WEB Investigation of operational vibrations on the structural dynamics of glass fiber reinforced thermoplastic components
Due to their damping properties, short-fiber reinforced plastic (SFRP) components have become an essential part of modern powertrains with regard to Noise Vibration Harshness (NVH). The engine bracket is a suitable example. It transmits the engine-induced forces from the crankcase via the engine mount to the vehicle structure. For the investigation of the structural dynamics of plastic components under operational vibrations, multi-body simulations (MBS) are preferably used. Assuming reduced material models and non-deformable bodies, a sufficient prognosis of the structural dynamics of the entire powertrain can be made. However, this method is not suitable for the precise prediction of the structural dynamics of SFRP components. In the present work, a reduced simulation methodology is presented, which allows a prediction of the structural dynamics of plastic components with regard to operational vibrations under microscopic, material-specific modelling.
Operational vibration analyses allows an assessment of the overall structural dynamics of the entire powertrain.
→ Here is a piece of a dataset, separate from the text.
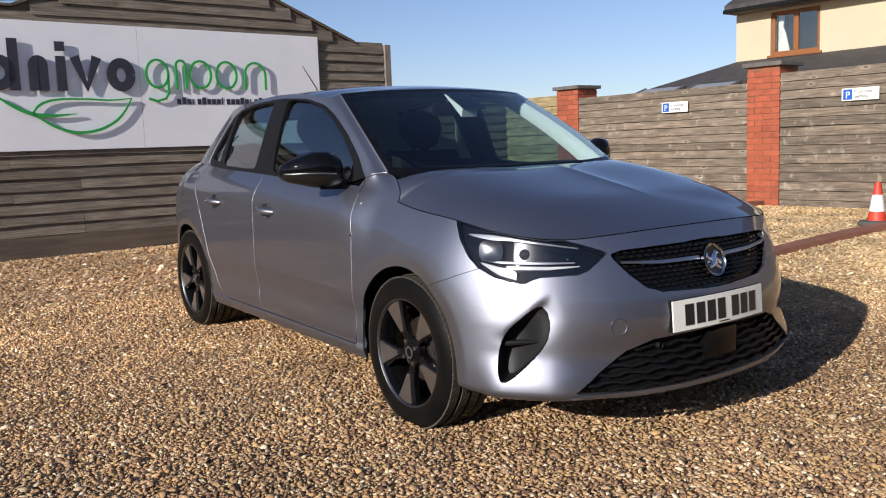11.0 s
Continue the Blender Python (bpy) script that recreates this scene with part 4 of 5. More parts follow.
def plank(name, parent, length, height, thick, tip, place, material, cache, waney=0.0):
    """One lapped board along local x, its lower edge standing out by tip; boards of one length share a mesh."""
    key = (name, round(length, 2), round(height, 3), tip, waney, material.name, len(cache) % 5 if waney else 0)
    if key not in cache:
        bm = bmesh.new()
        n = max(2, int(length / 0.35))
        rng = random.Random(len(cache) * 7 + 3)
        rows = []
        for i in range(n + 1):
            x = length * i / n
            w = waney * (rng.random() - 0.5)
            v = waney * 0.3 * (rng.random() - 0.5)
            rows.append([(x, -tip, w), (x, -tip - thick, w), (x, -thick * 0.6, height + v), (x, 0, height + v)])
        vs = grid_faces(bm, rows, closed=True)
        bm.faces.new(vs[0]), bm.faces.new(vs[-1])
        bmesh.ops.recalc_face_normals(bm, faces=bm.faces)
        me = bpy.data.meshes.new(name)
        bm.to_mesh(me)
        bm.free()
        me.materials.append(material)
        cache[key] = me
    ob = new(name, cache[key])
    ob.parent = parent
    ob.matrix_local = place
    return ob


WALL_Y, FENCE_X, SOIL = 4.475, 6.985, 0.24
PLANKS = {}


def shed():
    wall = outline_wall("wall_shed", "weathered horizontal timber cladding of a gabled shed",
                        [(-9.0, 0.1), (3.07, 0.1), (3.07, 2.33), (2.62, 2.33), (0.62, 3.158), (-0.96, 2.495), (-9.0, 2.42)], WALL_Y, WALL_Y + 0.15, DARKWOOD)
    rng = random.Random(5)
    z, pitch = SOIL + 0.19, 0.106
    while z < 3.1:
        # the stretch of wall that this row covers
        left, right = -8.9, 3.03
        if z + pitch > 2.34:
            right = min(3.03, 2.62 - (z + pitch - 2.33) / 0.415)
        if z + pitch > 2.45:
            left = -0.96 + (z + pitch - 2.495) / 0.42 + 0.02
        x = left
        while x < right - 0.05:
            step = min(rng.choice((2.4, 3.0, 3.6, 4.2)), right - x)
            if right - x - step < 0.5:
                step = right - x
            tilt = pose(x, WALL_Y, z + 0.004 * (rng.random() - 0.5), 0, rng.uniform(-0.12, 0.12), 0)
            plank("cladding_board", wall, step - 0.004, pitch + 0.020, 0.012, 0.020 + 0.004 * rng.random(), tilt, CLAD, PLANKS, 0.010)
            x += step
        z += pitch
    part("plinth_board", boxed(-8.9, 3.05, WALL_Y - 0.045, WALL_Y - 0.002, SOIL - 0.1, SOIL + 0.19), DARKWOOD, wall, "dark timber plinth board")
    part("corner_post", boxed(3.035, 3.115, WALL_Y - 0.055, WALL_Y + 0.12, SOIL - 0.1, 2.335, bevel=0.004), POST, wall, "pale weathered corner post")
    for side_x, z0, z1, x1 in ((-0.96, 2.50, 3.165, 0.62), (2.64, 2.335, 3.165, 0.62)):
        bm = slab(bmesh.new(), [(side_x, z0), (x1, z1), (x1, z1 + 0.028), (side_x, z0 + 0.028)], 0.21, lambda a, b, c: (a, WALL_Y - 0.03 + c, b))
        part("barge_board", bm, DARKWOOD, wall, "dark barge board")
    bm = boxed(-8.9, -0.96, WALL_Y - 0.035, WALL_Y + 0.2, 2.50, 2.522)
    part("capping_board", bm, DARKWOOD, wall, "dark capping board")
    # the shed's bulk behind its front
    part("shed_roof", slab(bmesh.new(), [(3.05, 2.30), (2.60, 2.32), (0.62, 3.14), (-0.94, 2.48), (-0.94, 0.3), (3.05, 0.3)], 5.0, lambda a, b, c: (a, WALL_Y + 0.152 + c, b)), SLATE, wall, "dark shed roof and body")
    # second gable behind, seen past the corner
    second = thing("rear_outbuilding", "weathered timber outbuilding with dark sloping roof", "outbuilding", SITE)
    part("wall", slab(bmesh.new(), [(1.5, 0.2), (4.82, 0.2), (4.82, 1.93), (3.47, 2.72), (1.5, 2.72)], 1.2, lambda a, b, c: (a, 6.9 + c, b)), CLAD, second)
    part("roof_edge", slab(bmesh.new(), [(4.97, 1.85), (3.47, 2.74), (3.47, 2.79), (5.02, 1.88)], 1.4, lambda a, b, c: (a, 6.8 + c, b)), SLATE, second, "dark roof edge")
    stack = thing("far_chimney", "dark chimney block behind the shed wall", "chimney", SITE)
    part("stack", boxed(-3.05, -1.85, 7.0, 7.8, 0.2, 3.0, bevel=0.02), SLATE, stack)
    return wall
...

In order to characterize the operational vibration excitation in a reduced numerical model, the acceleration at the connection points of the plastic components to the powertrain has been investigated. A numerical acceleration input function has been derived and coupled to the FE-nodes of the joining points of the plastic components. Thus, an operational vibration excitation has been simulated and allows the prediction of the structural dynamics of the plastic components. The quality of the prediction of the structural dynamics of the SFRP components can be further improved, by using a material-specific, microscopic material model. Thereby, a sum function of transversal-isotropic stiffness and damping tensors with the corresponding probability distribution allows to generate a material database. Furthermore, the frequency-dependent, viscoelastic material behavior has been described using a Prony series formulation.
The presented simulation method has been applied to predict the structural dynamics of an engine bracket made of polyamide 6.6 with 50 weight percent glass fibers. Compared to the approach of a MBS, the presented methodology allows a more accurate prediction of the structural dynamics of the engine bracket. Further investigations focus on the precise calibration of the numerical acceleration input function to characterize the operational vibrations.